Wer im Ruhrpumpen-Werk in Annen zu Besuch ist, findet Tradition und Innovation. Mitarbeiter wie Claus Ebeling, der dort 1972 seine Lehre begonnen hat. Und Hightech-Ingenieurskunst, angeleitet von einem jungen mexikanischen Geschäftsführer. Claus Ebeling wird in wenigen Monaten zufrieden in Ruhestand gehen. „Die Unruhe ist weg“, sagt er, „jetzt geht es wieder aufwärts.“ Die Geschäftsleitung kann dem Maschinenschlosser nur zustimmen. 20 neue Mitarbeiter hat Ruhrpumpen trotz Corona in diesem Jahr schon eingestellt, nun werden neue Azubis gesucht.

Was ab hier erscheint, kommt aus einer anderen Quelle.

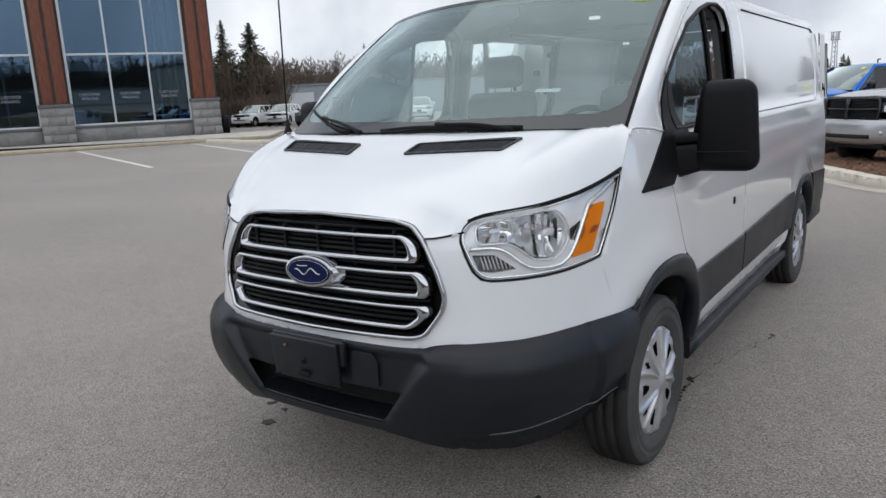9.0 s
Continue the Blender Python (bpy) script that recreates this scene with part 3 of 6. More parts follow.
for g in (1, -1):
    side = lambda poly: [(g * s, z) for s, z in poly]
    lamp = part("headlamp", skin(side(LAMP), wrap, 0.05, (), 0.0, -0.130), LAMPTRIM, van, "clear headlamp with amber side marker")
    rimpath = [Vector(wrap(g * s, z)) for s, z in resample(LAMP, 0.03)]
    part("lamp_wall", loft(rimpath + rimpath[:1], [p + Vector((-g * 0.03, 0.13, 0)) for p in rimpath + rimpath[:1]], 2), LAMPTRIM, lamp)
    part("lamp_seal", tube(rimpath, 0.0030, 6, True), BLACK, lamp)
    top_gap = [Vector(wrap(g * s, z + 0.006)) + Vector((0, 0.003, 0)) for s, z in arc(LAMP_TOP[1:], 0.03)]
    part("lamp_gap", tube(top_gap, 0.0065, 6), BLACK, lamp)
    part("bezel", skin(side(LAMP), wrap, 0.03, [side(CAVITY), side(SIGNAL), side(SLOT)], 0.022, -0.016), LAMPTRIM, lamp, "bright silver lamp bezel")
    ins = [(0.94 + (s - 0.94) * 0.978, 1.06 + (z - 1.06) * 0.935) for s, z in LAMP]
    part("lamp_edge", tube([Vector(wrap(g * s, z)) + Vector((-g * 0.004, 0.008, 0)) for s, z in resample(ins, 0.03)], 0.0050, 6, True), REFLECT, lamp)
    part("cavity_rim", tube([Vector(wrap(g * s, z)) + Vector((-g * 0.004, 0.010, 0)) for s, z in resample(CAVITY, 0.02)], 0.003, 6, True), REFLECT, lamp)
    rf = part("reflector", skin(side(CAVITY), cavity_map, 0.010), REFLECT, lamp, "chrome reflector with a wide and a small bowl")
    for s, z, r in ((0.935, 1.082, 0.024), (0.745, 1.102, 0.013)):
        c = Vector(wrap(g * s, z))
        part("bulb", lathe([(0.0, -0.03), (r * 0.5, -0.028), (r * 0.6, 0.0), (r * 0.6, 0.035)], 14, "y", c + Vector((-g * 0.02, 0.045, 0))), LAMPTRIM, rf)
    mk = part("side_marker", skin(side(MARKER), wrap, 0.03, (), 0.02, -0.008), AMBER, lamp, "amber side marker lens")
    part("marker_bulb", skin(side([(1.186, 1.088), (1.150, 1.086), (1.124, 1.062), (1.160, 1.064)]), wrap, 0.03, (), 0.0, -0.005), mat("amber_dark", (0.42, 0.09, 0.01), 0.3, 0, 0.2, 40), mk)
    swoosh = [Vector(wrap(g * s, z)) + Vector((-g * 0.005, 0.010, 0)) for s, z in spline([(1.295, 1.240), (1.20, 1.195), (1.135, 1.168), (1.105, 1.13), (1.045, 1.02), (0.99, 0.972), (0.90, 0.968), (0.845, 0.985), (0.785, 1.032), (0.735, 1.048), (0.655, 1.046)], 5)]
    part("lamp_trim", sweep(swoosh, [(-0.010, -0.006), (-0.006, 0.002), (0, 0.004), (0.006, 0.002), (0.010, -0.006)], up=(0.3 * g, -1, 0)), REFLECT, lamp, "bright chrome trim strip")
    ts = part("turn_signal", skin(side(SIGNAL), wrap, 0.03, (), 0.0, -0.036), LAMPGREY, lamp, "ribbed grey turn signal")
    for k in range(9):
        s0 = 0.69 + 0.013 * k
        part("signal_rib", sweep([Vector(wrap(g * (s0 + 0.012 * j), 1.020 - 0.045 * j)) + Vector((-g * 0.01, 0.026, 0)) for j in (0, 0.5, 1)], [(-0.0022, -0.003), (0.0022, -0.003), (0, 0.003)], up=(0, -1, 0)), LAMPTRIM, ts)
    ln = part("lens", skin(side(LAMP), wrap, 0.035, (), 0.0, 0.001), LENS, lamp, "clear lens")
    ln.visible_shadow = False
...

Im Gewerbepark an der Stockumer Straße 28, auf dem Gelände des einstigen Annener Gussstahlwerks, werden Pumpen produziert, die weltweit verbaut werden. Etwa in Raffinerien oder in den Pumpstationen der Öl- und Gaspipelines. Technisches Know-how aus Witten steckt in Anlagen von Rotterdam, Antwerpen oder Wilhelmshaven ebenso wie in China, Irak oder Iran oder auf einer Ölbohrinsel in Norwegen. Auch das weitere Standbein von Ruhrpumpen ist nach wie vor gefragt: Maschinen zum „Decoking“ - zum Wasserschneiden von Koks. Der Maschinenhersteller liefert ausschließlich Sonderanfertigungen, nach Kundenwunsch.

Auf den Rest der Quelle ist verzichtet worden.